» Source data:
+ + + +
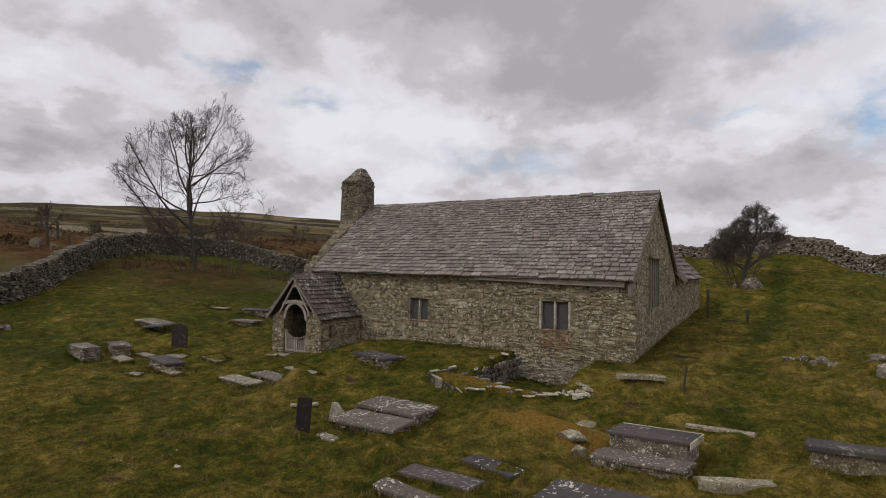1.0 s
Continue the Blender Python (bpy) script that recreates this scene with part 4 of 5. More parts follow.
tomb("low rubble tomb under a lichen-spotted dark slate slab", -7.71, -3.02, 1.73, 0.8, -12.8, 0.2, M_SLAB, 0.08, 0.1, seed=1, skew=0.16)
tomb("broad low tomb with a grey lichened slate ledger", -4.5, -7.33, 1.9, 1.06, 1, 0.24, M_SLABL, 0.07, 0.12, "rubble", seed=2, skew=-0.04)
tomb("low rubble tomb with a mossy lichened ledger slab", -4.66, -6.08, 2.0, 1.08, -2, 0.28, M_SLABL, 0.08, 0.07, seed=3, skew=0.0)
tomb("tall chest tomb with a smooth dark slate top and pale edge", 1.73, -5.65, 1.64, 0.8, 4, 0.5, M_SLABD, 0.06, 0.06, "panel", seed=4, skew=0.25)
chest = bpy.context.scene.objects["chest_tomb.003"]
for x0, x1, y0, y1 in ((-0.8, 0.82, 0.402, 0.43), (0.815, 0.85, -0.4, 0.401)):
    strip = bmesh.new()
    box(strip, x0, x1, y0, y1, 0.36, 0.507)
    for v in strip.verts:
        v.co.x += 0.25 * v.co.y
    part("edge_stone", strip, M_WHITE, chest, "pale lichened edging strip", 0.01)
tomb("stepped low tomb slab crusted with white lichen", 1.64, -6.46, 1.8, 0.64, 4, 0.25, M_SLABL, 0.07, 0.05, seed=5, skew=0.24)
tomb("neat chest tomb with a dark slate top and buff stone panels", 5.14, -4.71, 1.41, 0.58, 7, 0.42, M_SLABD, 0.1, 0.09, "panel", seed=6, skew=0.2, stone=M_PANEL)
tomb("chest tomb of rubble under a plain dark slate slab", -15.3, -5.97, 2.04, 0.7, -14, 0.42, M_SLABD, 0.07, 0.12, seed=7, skew=0.16)
tomb("low tomb with a pale lichen-covered slab", -11.15, -5.92, 1.71, 0.62, -7, 0.15, M_PALESLAB, 0.06, 0.07, seed=8)
tomb("sunken tomb with a lichened grey slab", -10.49, -5.14, 1.95, 0.65, -11, 0.14, M_SLABL, 0.06, 0.08, seed=9)
tomb("mossy slab lying in a tussock", -10.0, -4.37, 1.6, 0.42, -12, 0.08, M_PALE, 0.05, base=None, seed=10, name="grave_slab")
tomb("cracked dark ledger with white lichen along its edges", 1.29, -8.43, 1.76, 1.0, 3, 0.15, M_SLAB, 0.07, 0.06, seed=11, skew=0.16)
tomb("plain dark slate slab flush with the turf", -1.5, -9.03, 1.6, 0.56, 0.5, 0.06, M_SLABD, 0.06, base=None, seed=12, name="grave_slab", skew=0.12)
tomb("narrow tilted slate slab with white lichen spots", -1.32, -10.13, 1.72, 0.38, -10, 0.18, M_SLABL, 0.08, 0.06, tilt=(5, 0), seed=13, skew=-0.1)
tomb("small dark slab with white lichen blotches", -0.85, -8.04, 1.27, 0.47, -13, 0.1, M_SLAB, 0.07, base=None, seed=14, name="grave_slab", skew=0.12)
tomb("small rubble chest tomb with a grey slab", -19.57, -5.4, 1.4, 0.65, -18, 0.4, M_SLABL, 0.08, 0.06, seed=15, skew=0.12)
tomb("rubble chest tomb with a grey stone top", -19.8, -6.65, 1.6, 0.66, -9, 0.48, M_SLABL, 0.07, 0.02, seed=16)
tomb("small pale slab leaning low in the grass", -18.16, -6.02, 1.3, 0.45, -14, 0.12, M_PALE, 0.06, base=None, tilt=(6, 0), seed=17, name="grave_slab")
tomb("flat grey slab in the grass", -18.5, -4.9, 1.1, 0.45, -6, 0.06, M_LICHEN, 0.05, base=None, seed=18, name="grave_slab")
tomb("low broken tomb with shifted slate slabs", -22.5, -2.1, 1.9, 1.0, 0, 0.24, M_SLABL, 0.07, 0.15, tilt=(0, 4), seed=19)
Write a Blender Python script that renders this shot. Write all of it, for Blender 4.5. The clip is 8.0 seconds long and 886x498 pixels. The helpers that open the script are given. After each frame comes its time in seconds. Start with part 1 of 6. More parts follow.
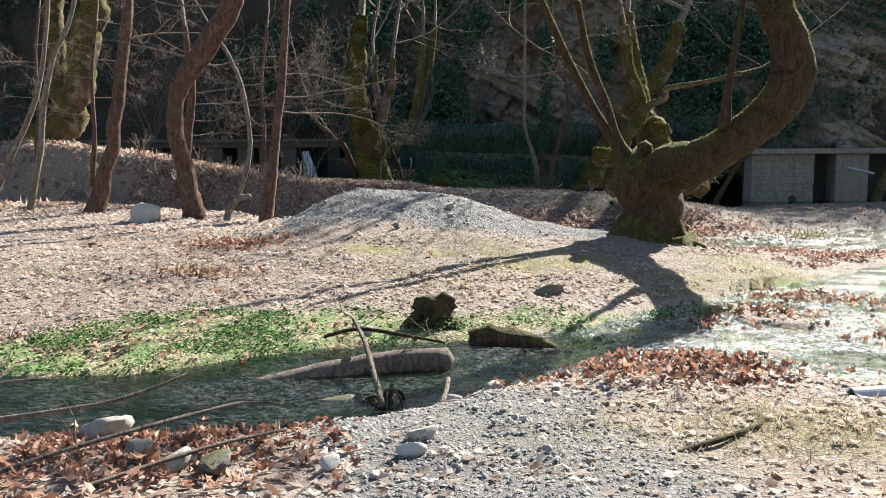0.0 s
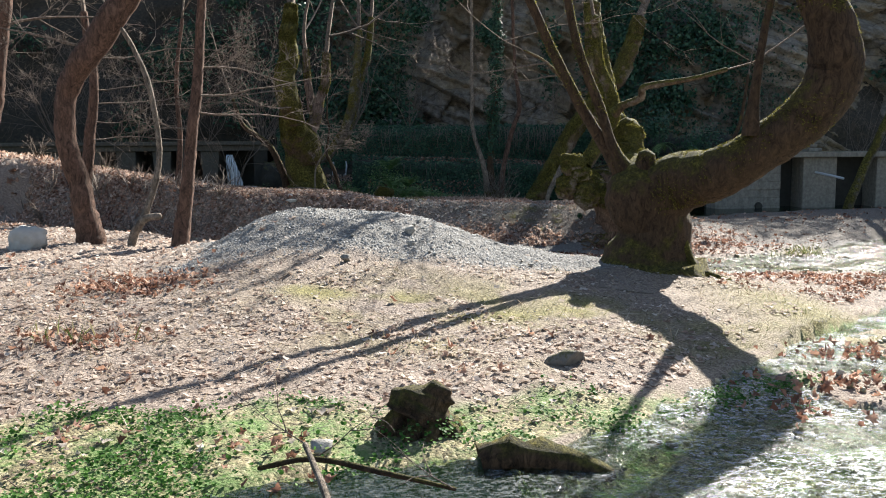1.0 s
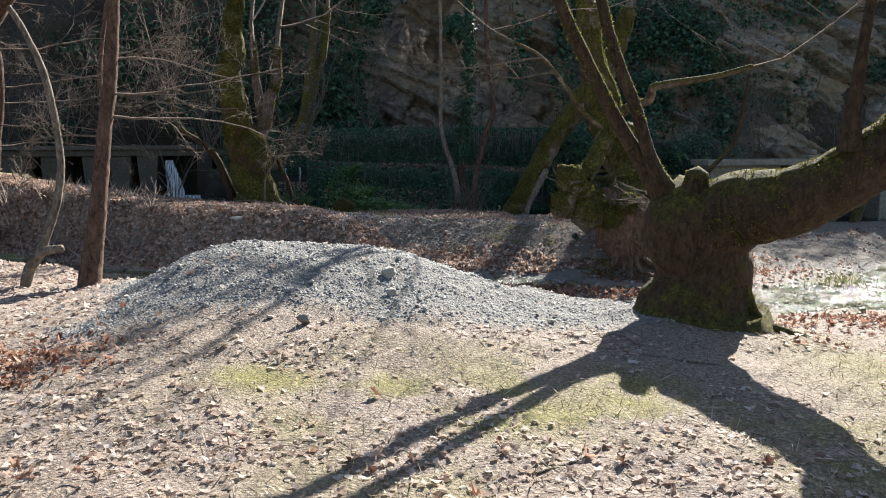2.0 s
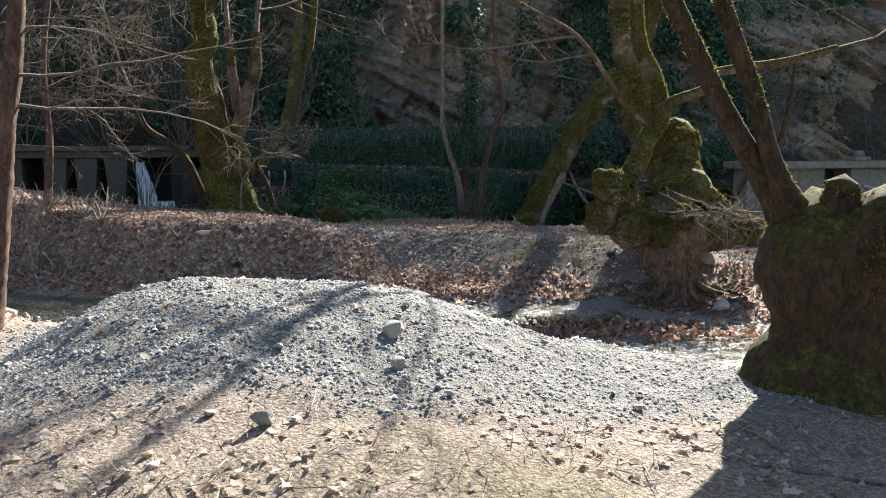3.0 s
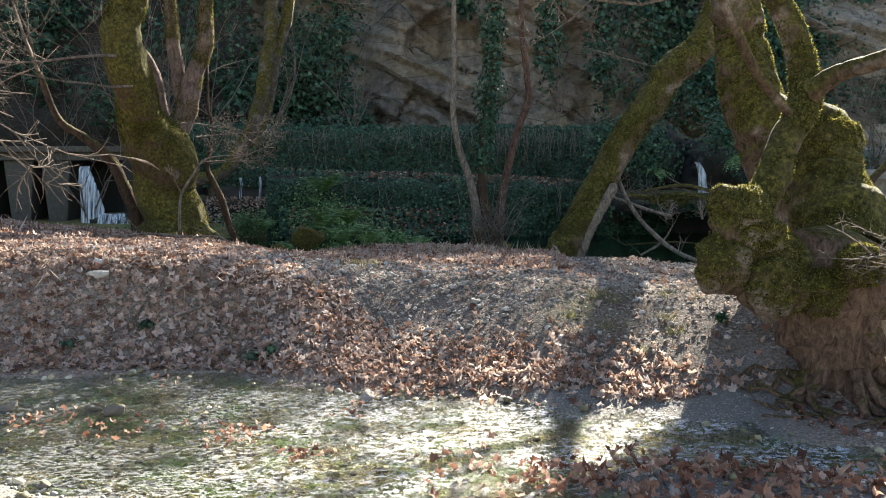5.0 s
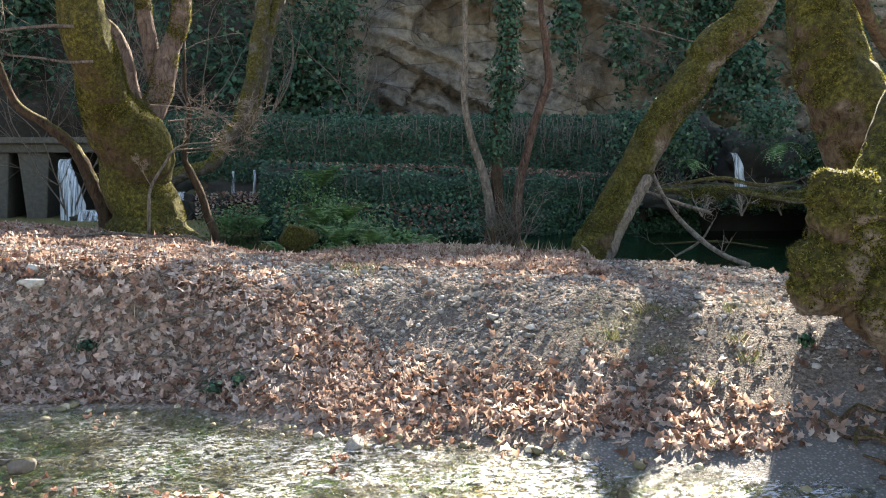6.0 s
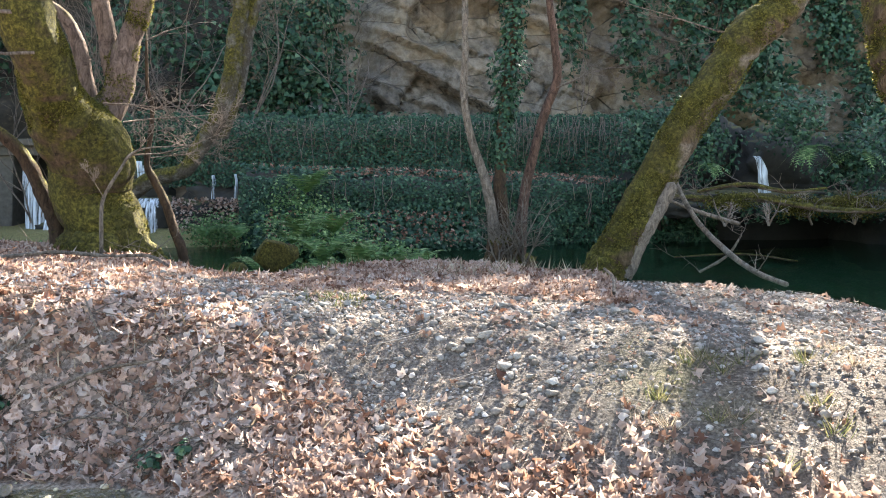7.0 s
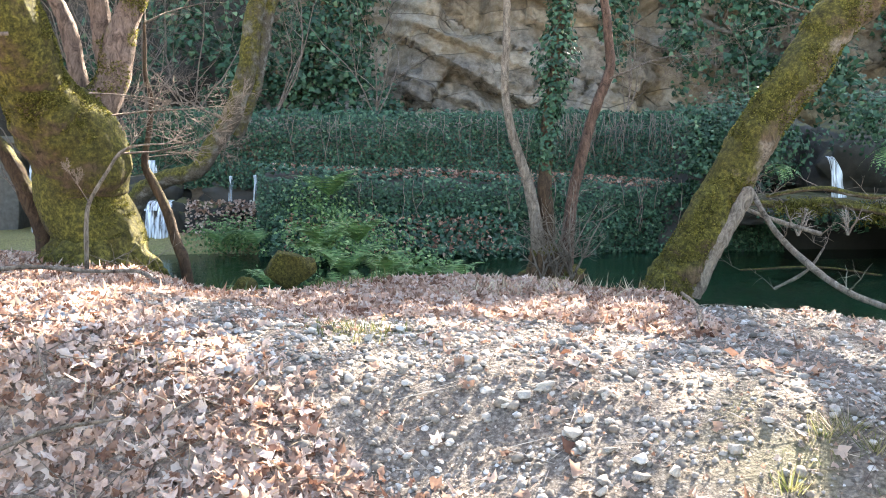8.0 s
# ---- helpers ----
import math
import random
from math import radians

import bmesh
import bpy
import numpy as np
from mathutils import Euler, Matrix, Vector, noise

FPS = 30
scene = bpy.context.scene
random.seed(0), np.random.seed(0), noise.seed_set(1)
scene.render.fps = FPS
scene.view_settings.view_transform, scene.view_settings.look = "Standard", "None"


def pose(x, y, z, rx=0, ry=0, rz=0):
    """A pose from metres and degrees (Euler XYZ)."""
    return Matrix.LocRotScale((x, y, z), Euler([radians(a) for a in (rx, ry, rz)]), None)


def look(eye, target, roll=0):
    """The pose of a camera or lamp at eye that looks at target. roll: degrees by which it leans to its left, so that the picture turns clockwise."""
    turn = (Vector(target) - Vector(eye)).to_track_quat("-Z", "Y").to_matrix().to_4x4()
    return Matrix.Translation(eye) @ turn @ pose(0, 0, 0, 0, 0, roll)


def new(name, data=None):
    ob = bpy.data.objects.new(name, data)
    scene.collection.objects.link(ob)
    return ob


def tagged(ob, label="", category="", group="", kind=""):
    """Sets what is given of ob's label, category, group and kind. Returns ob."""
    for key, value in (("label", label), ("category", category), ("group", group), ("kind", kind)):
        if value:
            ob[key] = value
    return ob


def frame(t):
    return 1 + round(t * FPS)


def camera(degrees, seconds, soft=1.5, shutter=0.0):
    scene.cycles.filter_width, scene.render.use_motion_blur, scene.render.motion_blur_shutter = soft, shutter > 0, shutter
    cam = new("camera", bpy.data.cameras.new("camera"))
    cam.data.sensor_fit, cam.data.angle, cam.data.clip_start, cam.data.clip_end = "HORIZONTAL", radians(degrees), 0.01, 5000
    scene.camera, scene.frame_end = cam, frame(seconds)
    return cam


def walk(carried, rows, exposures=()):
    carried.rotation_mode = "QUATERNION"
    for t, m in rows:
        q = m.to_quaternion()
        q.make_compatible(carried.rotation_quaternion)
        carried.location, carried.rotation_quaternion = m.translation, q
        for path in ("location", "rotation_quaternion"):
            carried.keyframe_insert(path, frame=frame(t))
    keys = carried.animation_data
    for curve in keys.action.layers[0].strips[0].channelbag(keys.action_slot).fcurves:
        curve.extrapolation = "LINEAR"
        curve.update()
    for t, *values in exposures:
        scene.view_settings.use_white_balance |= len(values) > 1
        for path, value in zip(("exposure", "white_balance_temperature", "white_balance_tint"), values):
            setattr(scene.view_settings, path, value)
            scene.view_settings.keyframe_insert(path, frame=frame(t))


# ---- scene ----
cam = camera(54.6, 8.0, soft=1.0)
# seconds, stops, kelvin, tint
EXPOSURES = [(0.0, 1.68, 6480, 9), (2.2, 1.7, 6400, 9), (3.5, 2.22, 6600, 8), (4.5, 2.5, 6800, 9), (6.0, 3.1, 7150, 10), (6.5, 3.3, 7150, 11), (7.2, 3.82, 7100, 11), (7.5, 3.87, 7200, 11), (8.0, 4.4, 7200, 12)]
PATH = [
    (0, (-0.024, -0.252, 1.901), (-0.019, 1.734, 1.662), -0.3),
    (0.5, (-0.239, 1.003, 1.942), (-0.102, 2.984, 1.703), -0.3),
    (1, (-0.388, 2.288, 2.037), (-0.217, 4.266, 1.795), -0.4),
    (1.5, (-0.494, 3.644, 2.099), (-0.269, 5.617, 1.858), -0.3),
    (2, (-0.492, 4.959, 2.184), (-0.214, 6.925, 1.942), -0.3),
    (2.2, (-0.476, 5.481, 2.206), (-0.194, 7.447, 1.969), -0.3),
    (3.3, (-0.297, 8.308, 2.154), (0.01, 10.27, 1.915), -0.1),
    (3.4, (-0.266, 8.549, 2.154), (0.042, 10.511, 1.917), 0.0),
    (3.5, (-0.24, 8.797, 2.155), (0.07, 10.758, 1.917), -0.1),
    (4, (-0.09, 9.969, 2.177), (0.231, 11.929, 1.94), -0.1),
    (4.5, (0.067, 11.071, 2.191), (0.357, 13.035, 1.954), -0.1),
    (4.7, (0.125, 11.475, 2.168), (0.418, 13.44, 1.937), -0.0),
    (5.8, (0.41, 13.394, 2.022), (0.669, 15.363, 1.787), -0.1),
    (6, (0.453, 13.697, 1.99), (0.716, 15.665, 1.752), -0.1),
    (6.5, (0.547, 14.404, 1.991), (0.818, 16.372, 1.752), -0.1),
    (6.8, (0.575, 14.858, 2.026), (0.852, 16.824, 1.784), -0.0),
    (7, (0.616, 15.114, 2.044), (0.889, 17.08, 1.805), -0.1),
    (7.5, (0.665, 15.827, 2.045), (0.863, 17.802, 1.805), 0.0),
    (8, (0.712, 16.519, 2.021), (0.916, 18.494, 1.782), -0.0),
]
walk(cam, [(t, look(eye, target, roll)) for t, eye, target, roll in PATH],
     exposures=EXPOSURES)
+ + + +
» Exercise requirements: Both the line containing "Write a Blender" and the line containing "random.seed(0), np.random.seed(0), noise.seed_set(1)" belong in the copy, along with every line between them. Reproduce that stretch exactly, without the pictures.

» Task response:
Write a Blender Python script that renders this shot. Write all of it, for Blender 4.5. The clip is 8.0 seconds long and 886x498 pixels. The helpers that open the script are given. After each frame comes its time in seconds. Start with part 1 of 6. More parts follow.
0.0 s
1.0 s
2.0 s
3.0 s
5.0 s
6.0 s
7.0 s
8.0 s
# ---- helpers ----
import math
import random
from math import radians

import bmesh
import bpy
import numpy as np
from mathutils import Euler, Matrix, Vector, noise

FPS = 30
scene = bpy.context.scene
random.seed(0), np.random.seed(0), noise.seed_set(1)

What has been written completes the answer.